Así y todo, lo primordial para el radicalismo había sido el exceso injustificado de los métodos utilizados por las Juntas Militares en posesión del Estado Nacional. El flamante gobierno democrático planteaba entonces que las fuerzas fueran juzgadas por un Tribunal Militar, es decir, que el problema se resolviera puertas adentro, en el marco de la propia corporación. Por cosas como aquella, el escritor Rodolfo Fogwill señalaría la ingenuidad del partido centenario, confundiendo el reino de las libertades individuales con el mandato de una vida democrática. Frente a la evidente dilación del problema, por parte de los militares, se decide políticamente que intervenga un Tribunal Federal. Pero faltaba más. En septiembre de 1984, ocurre algo que vuelve a alterar el curso de la historia: se produce la presentación del informe de la CONADEP titulado “Nunca más”, que, no obstante su nefasto prólogo, aporta evidencia irrefutable sobre la planificación y la sistematización de los crímenes de lesa humanidad.

Con el “Nunca Más” se exhibe públicamente la bestialidad de los campos de concentración, que aquí se llamarían “centros clandestinos de detención”. Salió a la luz, de ese modo, la maquinaria administrativa/burocrática de los asesinatos, eso que Hannah Arendt denominó el “mal radical” de los regímenes totalitarios. El 22 de abril de 1985, entonces sí, se sentaría en el banquillo de los acusados el pleno de la cúpula militar del Estado terrorista, para rendir cuentas ante un tribunal civil, en un episodio históricamente memorable. Paralelamente, también serían enjuiciados los dirigentes de las organizaciones armadas revolucionarias, ratificando el encuadre interpretativo -dos demonios- que había hecho el gobierno radical. 

Esa imagen de los genocidas juzgados -un acto de “justicia ejemplar”-, fue el resultado de un proceso de luchas sociales y determinaciones políticas, protagonizado por el gobierno de Alfonsín, los organismos de Derechos Humanos y la corporación militar. Sería erróneo pensarlo en términos de un plan maestro, concebido y prefabricado para ese momento de “transición democrática”. 

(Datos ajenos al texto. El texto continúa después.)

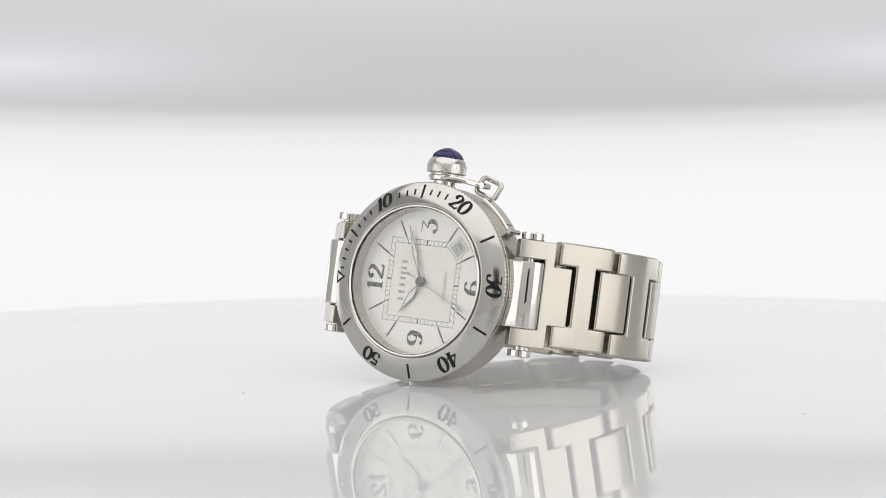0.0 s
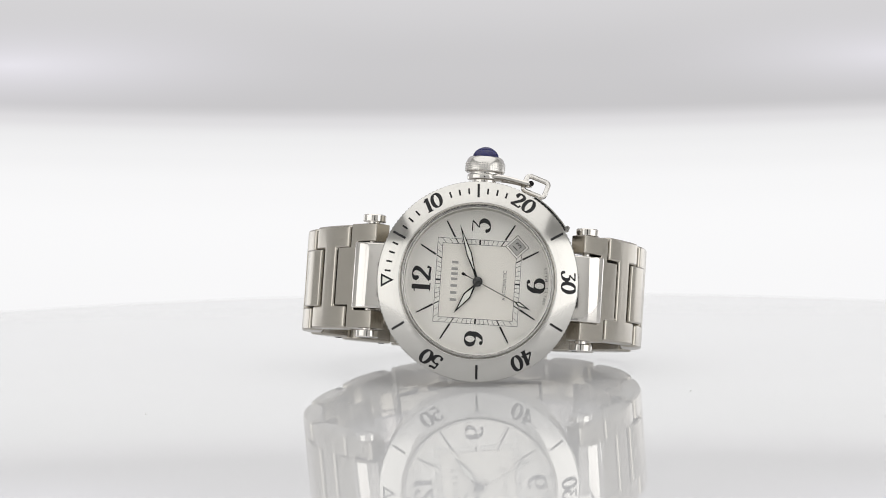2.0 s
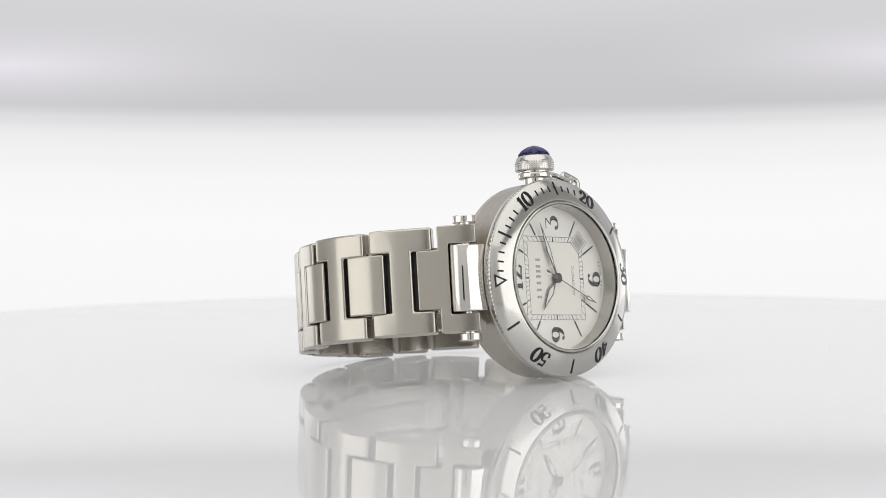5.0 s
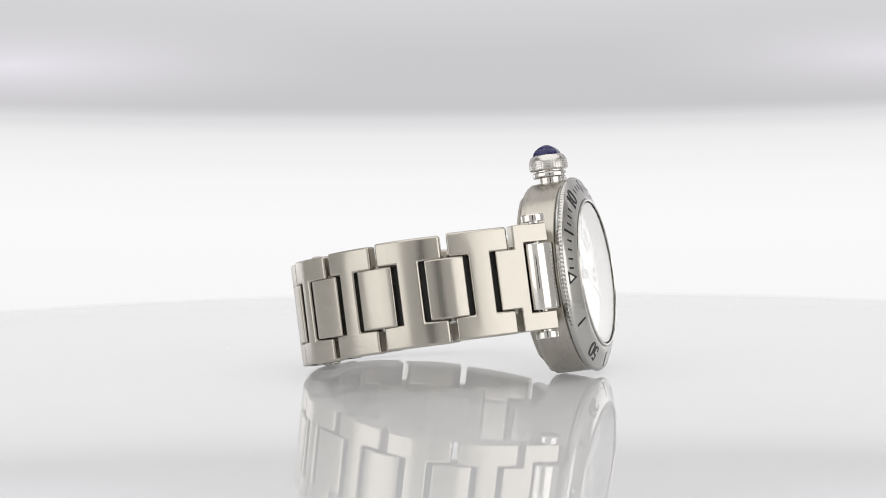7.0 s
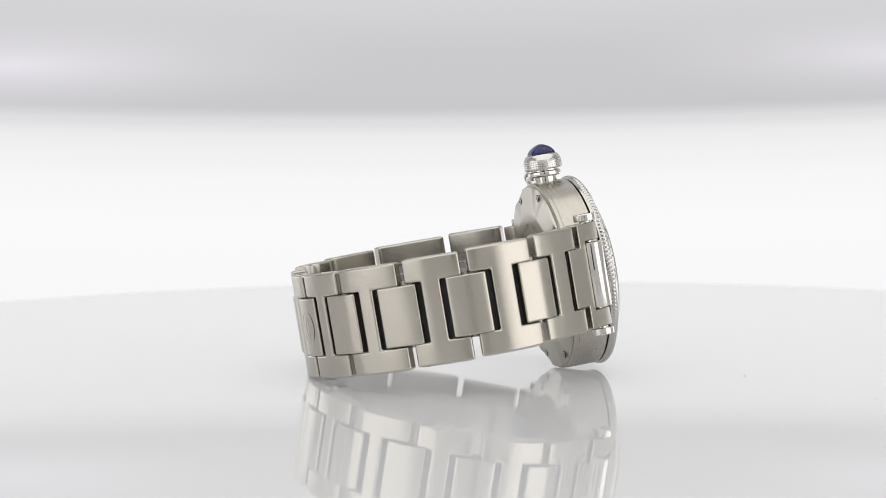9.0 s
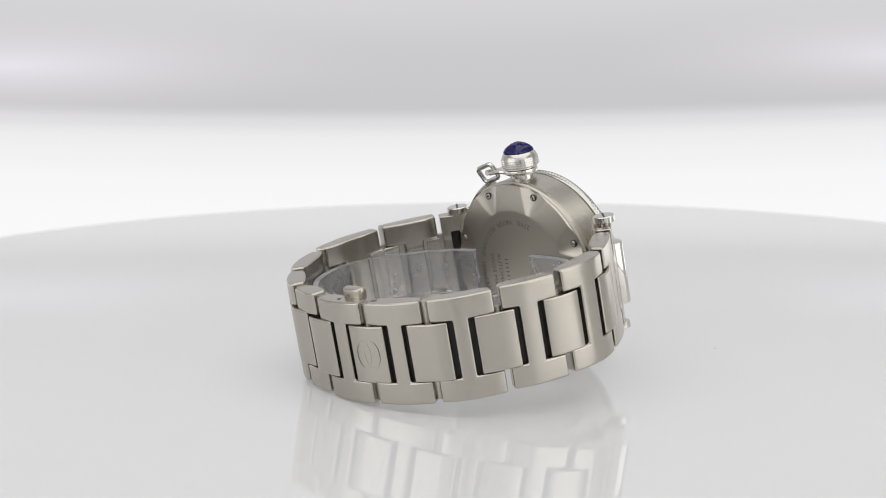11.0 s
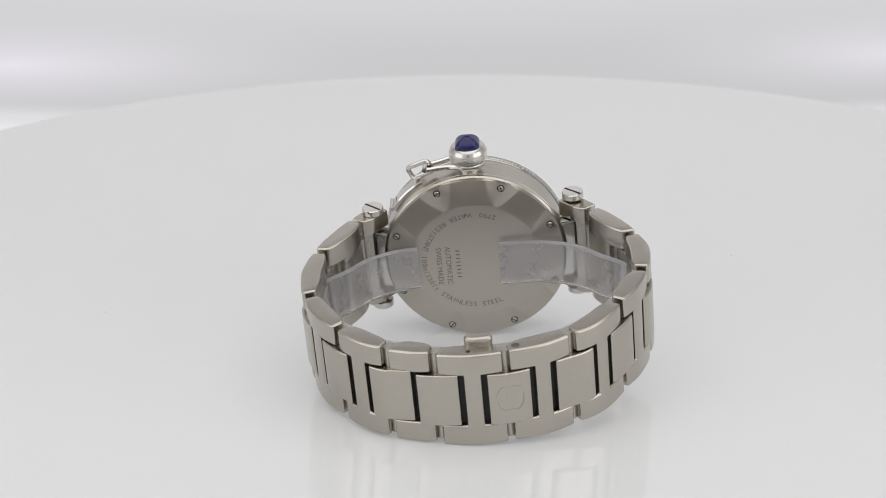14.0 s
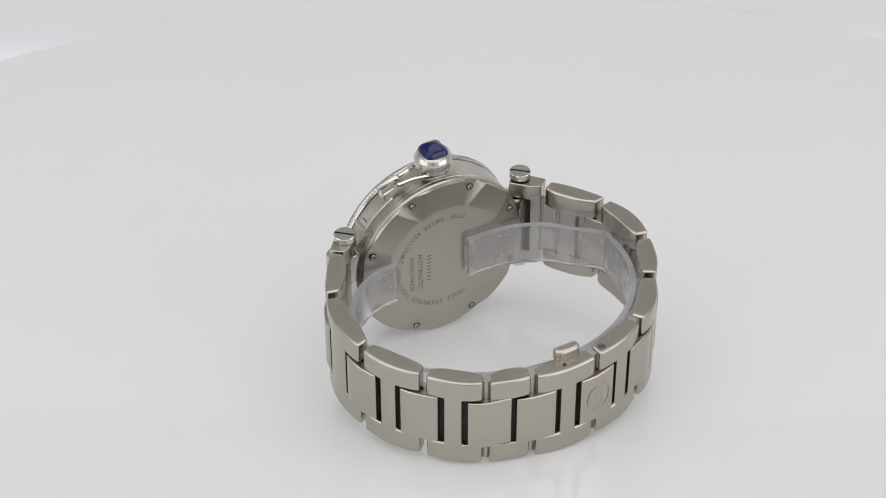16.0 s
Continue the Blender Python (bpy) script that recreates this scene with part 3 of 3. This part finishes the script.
def make_links():
    gap = 1.12
    for i, (a, b) in enumerate(zip(JOINTS, JOINTS[1:])):
        # cross bar between the centre links
        lo = [c[1] for c in CENTRES if c[1] > a and c[1] < b]
        hi = [c[0] for c in CENTRES if c[0] > a and c[0] < b]
        lo, hi = (min(lo) if lo else -119), (max(hi) if hi else 119)
        m, h = (a + b) / 2, (b - a) / 2
        deep = lambda ph, y: (4.2 - 1.5 * abs((ph - m) / h) ** 3) if abs(y) > MID - 0.01 else 3.0
        if hi - lo > 5:
            bm = plate([a + gap, lo + 1.75, hi - 1.75, b - gap], [-HALF, -MID, MID, HALF], lambda ph, y: abs(y) > MID or lo + 1.75 < ph < hi - 1.75, deep, 0.48, drop=0.34)
        else:
            bm = plate([a + gap, b - gap], [-HALF, -MID, MID, HALF], lambda ph, y: abs(y) > MID, deep, 0.48, drop=0.34)
        part("outer_link", bm, brushed, bracelet, even=True)
        # pin ends in the top and bottom edges
        for side in (1, -1):
            if i in (2, 3, 4):
                ph = b - 4.0
                x, z = on_ring(ph, 1.9)
                y = side * HALF + sag(z)
                bm = lathe([(0.01, 0.03 * side), (0.5, 0.03 * side), (0.6, -0.05 * side), (0.6, -0.2 * side), (0.01, -0.2 * side)], 16, "y", (x, y, z))
                part("link_screw", bm, engraved, bracelet, "darkened slotted screw")
                bm = bmesh.new()
                box(bm, (x - 0.5, y + (0.03 if side > 0 else -0.06), z - 0.1), (x + 0.5, y + (0.06 if side > 0 else -0.03), z + 0.1))
                part("screw_slot", bm, black, bracelet, "", False)
                bm = lathe([(0.6, 0.01 * side), (0.78, 0.01 * side), (0.78, -0.1 * side), (0.6, -0.1 * side)], 16, "y", (x, y, z), closed=True)
                part("screw_seat", bm, shade_gasket_dark, bracelet)
    x, z = on_ring(0.8, 1.7)
    part("pin_hole", lathe([(0.01, 0.02), (0.42, 0.02), (0.42, -0.1), (0.01, -0.1)], 14, "y", (x, HALF + sag(z), z)), shade_gasket_dark, bracelet, "small dark pin hole")
    for a, b in CENTRES:
        bm = bmesh.new()
        bar(bm, run(a, b, 2.9, 8, 0.3), -MID, MID, 0.34)
        part("centre_link", bm, brushed, bracelet, even=True)
    # recessed knuckles that join the links
    for j in JOINTS:
        bm = bmesh.new()
        reach, r = (HALF - 0.5, 1.05) if abs(j) < 40 else (MID + 0.6, 0.8)
        x, z = on_ring(j, 2.4)
        s = sag(z, x)
        tube(bm, [(x, s - reach, z), (x, s + reach, z)], r, 12)
        part("link_pin", bm, inner_steel, bracelet)
    # hinge plates deep in the slits, coloured near-black as the shade there
    edges = [-119.0] + [p for c in CENTRES for p in c] + [119.0]
    for p in edges:
        bm = bmesh.new()
        bar(bm, [on_ring(p - 1.9, 1.5), on_ring(p + 1.9, 1.5), on_ring(p + 1.9, 2.4), on_ring(p - 1.9, 2.4)], -MID, MID, 0.0)
        part("hinge_shade_plate", bm, shade_gasket_dark, bracelet, "", False)
        bm = bmesh.new()
        bar(bm, [on_ring(p - 2.1, 2.45), on_ring(p + 2.1, 2.45), on_ring(p + 2.1, 2.86), on_ring(p - 2.1, 2.86)], -MID, MID, 0.0)
        part("inner_plate", bm, inner_steel, bracelet, "", False)


make_links()


def make_end_link(side):
    f = lambda p: p * side
    order = lambda a, b: (min(f(a), f(b)), max(f(a), f(b)))
    marks = [p if side > 0 else -p for p in ((119.0, 126.4, 130.2, 140.0) if side > 0 else (140.0, 130.2, 126.4, 119.0))]

    def filled(ph, y):
        w = abs(ph)
        return abs(y) < MID if w < 126.4 else True if w < 130.2 else abs(y) > 6.9
    bm = plate(marks, [-HALF, -6.9, -MID, MID, 6.9, HALF], filled, lambda ph, y: 3.0 if abs(ph) < 127 else 4.0, 0.24)
    part("end_link", bm, brushed, bracelet, "brushed steel end link of the bracelet", even=True)
    # near-black plate paints the shade in the gap beside the lug block
    bm = bmesh.new()
    a, b = order(129.5, 134.5)
    bar(bm, [on_ring(a, 2.0), on_ring(b, 2.0), on_ring(b, 3.0), on_ring(a, 3.0)], -6.8, 6.8, 0.0)
    part("hinge_shade_plate", bm, shade_gasket_dark, bracelet, "", False)
    px, pz = on_ring(f(136.3), 1.4)
    pz -= 1.3 if side > 0 else 0
    for s in (1, -1):
        y0 = HALF * s
        pin = part("lug_screw", lathe([(1.2, -0.6 * s), (1.2, 0.3 * s), (2.15, 0.33 * s), (2.3, 0.45 * s), (2.3, 1.6 * s), (2.15, 1.78 * s), (0.01, 1.8 * s)], 36, "y", (px, y0, pz)), polished, watch, "slotted polished steel lug screw")
        bm = bmesh.new()
        prism(bm, [(-2.15, -0.22), (2.15, -0.22), (2.15, 0.22), (-2.15, 0.22)], y0 + (1.79 if s > 0 else -1.83), y0 + (1.83 if s > 0 else -1.79), lambda a, b, h: (px + a * 0.75 - b * 0.66, h, pz + a * 0.66 + b * 0.75))
        part("slot", bm, black, pin, "", False)
    bm = bmesh.new()
    out = [(17.8, -2.7), (21.6, -2.7), (24.0, -3.7), (25.0, -5.5), (23.6, -7.7), (18.0, -8.6)]
    prism(bm, [(f(a), b) for a, b in curve(out, 4)], -6.6, 6.6, lambda a, b, h: (a, h, b), 0.4)
    part("lug_block", bm, polished, watch, "polished steel lug block")
    part("lug_bar", tube(bmesh.new(), [(px, -HALF, pz), (px, HALF, pz)], 0.8, 16), polished, watch)


make_end_link(-1)
make_end_link(1)


def make_clasp():
    for s in (1, -1):
        bm = bmesh.new()
        pts = [on_ring(-8.0 + 10.4 * k / 8, 3.0 + 0.7 * (2 * k / 8 - 1) ** 4) for k in range(9)] + [on_ring(2.4, 5.3), on_ring(-8.0, 5.3)]
        bar(bm, pts, *((HALF - 0.8, HALF + 1.85) if s > 0 else (-HALF - 0.35, -HALF + 0.6)), bevel=1.0, segments=5)
        part("clasp_button", bm, brushed_side, bracelet, "satin steel clasp push button", even=True)
    # inner clasp blade
    bm = bmesh.new()
    bar(bm, [on_ring(-34 + 60 * k / 16, 3.7) for k in range(17)] + [on_ring(26 - 60 * k / 16, 4.5) for k in range(17)], -4.5, 4.5, 0.0)
    part("clasp_blade", bm, inner_steel, bracelet, "thin folding clasp blade")
    # faint interlaced rings on one centre link
    bm = bmesh.new()
    for dx in (-1.1, 1.1):
        rows = []
        for k in range(24):
            a = 2 * math.pi * k / 24
            rows.append([])
            for r in (1.0, 0.86):
                u, v = dx + 2.1 * r * math.cos(a), 3.0 * r * math.sin(a)
                x, z = on_ring(-11.65 + u * 0.9 / 35 * 57.3, -0.312)
                rows[-1].append(bm.verts.new(Vector((x, v + sag(z), z)) * MM))
        for p, q in zip(rows, rows[1:] + rows[:1]):
            bm.faces.new((p[0], q[0], q[1], p[1]))
    part("clasp_emblem", bm, emblem_mat, bracelet, "faint round emblem on the clasp", False)


make_clasp()


# ---- clear plastic strip inside the bracelet ----
def make_strip():
    bm = bmesh.new()
    path = []
    n = 72
    for k in range(n + 1):
        phi = -150 + 300 * k / n
        r = 30.0 + 1.0 * math.sin(radians(phi)) ** 2
        x, z = r * math.sin(radians(phi)), ZB - r * math.cos(radians(phi))
        path.append((x, z))
    # ends bend in along the caseback
    path = [(-5.0, -12.3), (-10.0, -12.3), (-15.0, -12.8), (-19.5, -14.3), (-23.3, -17.0), (-26.4, -20.6)] + [p for p in path if p[1] < -24] + [(26.4, -20.6), (23.6, -17.0), (20.2, -14.4), (16.4, -12.8), (12.3, -12.3)]
    path = curve(path, 3)
    rows = []
    for i, (x, z) in enumerate(path):
        a, b = path[max(i - 1, 0)], path[min(i + 1, len(path) - 1)]
        dx, dz = b[0] - a[0], b[1] - a[1]
        l = math.hypot(dx, dz)
        nx, nz = -dz / l * 0.55, dx / l * 0.55
        s = 4.2 * max(0, (-z - 14) / 48)
        rows.append([bm.verts.new(Vector(p) * MM) for p in ((x + nx, -5.2 + s, z + nz), (x - nx, -5.2 + s, z - nz), (x - nx, 4.25 + s, z - nz), (x + nx, 4.25 + s, z + nz))])
    for a, b in zip(rows, rows[1:]):
        for i in range(4):
            bm.faces.new((a[i], a[(i + 1) % 4], b[(i + 1) % 4], b[i]))
    bm.faces.new(rows[0]), bm.faces.new(rows[-1])
    ob = part("plastic_strip", bm, plastic)
    ob.visible_shadow = False
    for lo, hi in ((4.27, 4.45), (-5.4, -5.22)):
        bm = bmesh.new()
        rows = []
        for i, (x, z) in enumerate(path):
            a, b = path[max(i - 1, 0)], path[min(i + 1, len(path) - 1)]
            dx, dz = b[0] - a[0], b[1] - a[1]
            l = math.hypot(dx, dz)
            nx, nz = -dz / l * 0.55, dx / l * 0.55
            s = 4.2 * max(0, (-z - 14) / 48)
            rows.append([bm.verts.new(Vector(p) * MM) for p in ((x + nx, lo + s, z + nz), (x - nx, lo + s, z - nz), (x - nx, hi + s, z - nz), (x + nx, hi + s, z + nz))])
        for a, b in zip(rows, rows[1:]):
            for i in range(4):
                bm.faces.new((a[i], a[(i + 1) % 4], b[(i + 1) % 4], b[i]))
        bm.faces.new(rows[0]), bm.faces.new(rows[-1])
        part("cut_edge", bm, frosted, ob, "rough frosted cut edge").visible_shadow = False
    return tagged(ob, "clear plastic strip curled inside the watch bracelet", "protector")


strip = make_strip()


# ---- what turns and tilts ----
def motions():
    times = [0.5 * k for k in range(33)]
    spin = lambda t: Matrix.Rotation(radians(TURN(t)), 4, "Z")
    walk(turntable, [(t, spin(t)) for t in times])
    walk(watch, [(t, spin(t) @ WATCH) for t in times])
    walk(strip, [(t, spin(t) @ WATCH) for t in times])
    start = arm_pose(*ARM_ROWS[0][1:]).inverted() @ Matrix.Translation((0, 0, 0.025))
    walk(backdrop, [(t, arm_pose(y, z, d) @ start) for t, y, z, d in ARM_ROWS])


motions()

En el escenario cambiante del segundo lustro de los ochenta, nuevas resoluciones políticas -“leyes de impunidad” mediante- acabarían desdibujando el gran avance en materia de Justicia y Derechos Humanos que había sido el Juicio a las Juntas. En los noventa, vendrían los indultos “reconciliatorios” del menemismo, y nos encontraríamos con los genocidas otra vez en las calles. Tuvimos que atravesar la crisis de 2001, para entender cabalmente lo que significó la dictadura y detectar las herencias que nos dejó. Algunas perduran hasta hoy. Queda camino por recorrer, en pos de la verdad y la justicia. Apenas un puñado de civiles fueron condenados, desde que se estableciera la Memoria como política de Estado, durante el kirchnerismo. Y sabemos que, sin Memoria, no hay posibilidad de construir un horizonte de Justicia Social.